С раннего детства овладела Надей привычка нянчиться с Нюрой, руководить ею, учить ее, что надо делать, что нельзя; как понимать это, как то; как называется эта буква азбуки, как эта…
Она как будто вкладывала в Нюру себя, ревностно оберегала ее, жила ею, сама повезла ее в Петроград, устроила на курсы… Там разошлись их дороги, там обе стали замужними, и вот теперь у нее, Нади, муж известный художник, так спокойно относящийся к жизни, что заснул даже здесь, в этом тухлом номеришке, как у себя дома; у нее — картина, которая явится, — дайте срок, — очень большим и нужным творением искусства, картина, в которой она чувствует себя соавтором мужа, однако жизнь ее как-то половинчата, ущерблена, неполна, нет…
Многого, очень многого не хватало в ней, в этой жизни, и очень остро почувствовалось это именно сегодня, в комнате Нюры: превосходство над собою болезненно почувствовала там Надя… В жизни ее открылась незаполненная пустота: была картина, но не было ребенка!
То, прежнее отношение к Нюре, которое можно бы было назвать почти материнским, оно проснулось, заговорило громко. Она, Надя, должна бы была передать Нюре, впервые рожающей, свой опыт, но нечего было передавать: опыта не было, Нюра своевольно опередила ее в этом.
Роды ее будут не такими, как обычно; ей поможет в этом какой-то хирург Готовцев, которого не видала Надя и никак себе не представляла, но все равно, ведь ребенок почти уже доношен, сам просится в жизнь. Нюра зачала его, Нюра питала его своею кровью, Нюра сберегла его в себе, и он появится так или иначе, и она будет матерью, — выполнит назначение женщины, а вот ей, Наде, этого не дано… Не то чтобы зависть к своей младшей сестре копошилась в сознании Нади, но что-то близкое к зависти, что-то похожее на нее…

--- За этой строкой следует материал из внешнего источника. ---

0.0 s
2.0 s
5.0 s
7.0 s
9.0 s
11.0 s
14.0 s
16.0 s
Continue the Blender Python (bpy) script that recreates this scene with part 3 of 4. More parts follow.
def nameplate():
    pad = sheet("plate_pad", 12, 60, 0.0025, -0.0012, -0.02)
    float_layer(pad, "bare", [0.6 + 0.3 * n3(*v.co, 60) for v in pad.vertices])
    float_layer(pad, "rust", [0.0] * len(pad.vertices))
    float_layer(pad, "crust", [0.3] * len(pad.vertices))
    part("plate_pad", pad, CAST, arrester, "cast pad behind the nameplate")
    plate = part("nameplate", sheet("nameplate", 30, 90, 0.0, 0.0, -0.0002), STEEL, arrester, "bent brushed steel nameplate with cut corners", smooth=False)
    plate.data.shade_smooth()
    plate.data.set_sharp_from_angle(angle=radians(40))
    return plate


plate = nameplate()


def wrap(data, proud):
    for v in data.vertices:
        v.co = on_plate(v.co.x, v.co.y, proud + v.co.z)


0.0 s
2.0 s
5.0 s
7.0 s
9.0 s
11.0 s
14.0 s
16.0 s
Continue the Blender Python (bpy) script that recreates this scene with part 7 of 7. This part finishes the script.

И муж Нюры, моряк поневоле, нравился Наде, он был бесхитростный, простой, прочный в своем чувстве к жене… Беспокойной оказалась его служба во флоте, но все-таки гораздо лучше линейный корабль, чем окопы на фронте, — и здесь, значит, вынулся Нюре счастливый жребий… Да война уж идет к концу, это всеми чувствуется, это все уже понимают… Демонстрация у Зимнего дворца неизбежна. Сколько до нее? — несколько месяцев, не больше… И тогда картина Алексея Фомича (и ее) будет выставлена всенародно, — смотрите и удивляйтесь! — и муж Нюры, прапорщик флота Калугин, сбросит с себя морскую форму…
Иногда она забывалась, но тогда попадала в область таких непостижимо запутанных и нелепых снов, что, просыпаясь, никак не могла сразу догадаться, где она и что с нею. Потом опять начинала думать о Нюре и ее материнстве, пока не забывалась снова, чтобы кружиться в вихре неведомо откуда бравшихся снов.
И когда она ясно услышала грохот, как будто ударил гром теперь, в октябре, и когда звякнули стекла в окне, а сама она будто подбросилась на койке всем телом, — это Надя тоже сочла было нелепым сном, но, открыв глаза, увидела, что Алексей Фомич уже осветил свою лохматую голову зажженной им спичкой.
— Что это значит, а? — спросила Надя и села на койке.
— Что?.. Не знаю… «Гебен», может быть, а? — пытался догадаться Алексей Фомич.
— Свечку зажги!
— Ищу ее… Не знаю, куда делась…
Огарок свечки коридорный им поставил, предупредив с вечера, что электричество у них горит только до двенадцати часов, но теперь, ошеломленные громом, нашли они этот огарок с трудом, а когда зажгли его, услышали бегущих по коридору людей.
— Значит, и нам бежать надо! — решил Сыромолотов. — Одевайся скорее! Это не иначе, как «Гебен»… Неймется им, негодяям!
— Васька! Васька, черт окаянный! — закричал кто-то, пробегая мимо их двери.
— Надо умываться! — Надя бросилась к умывальнику.
Но в умывальнике не было воды: она забыла, что истратила ее всю еще с вечера. А Алексей Фомич поспешно одевался. Начала проворно одеваться и Надя.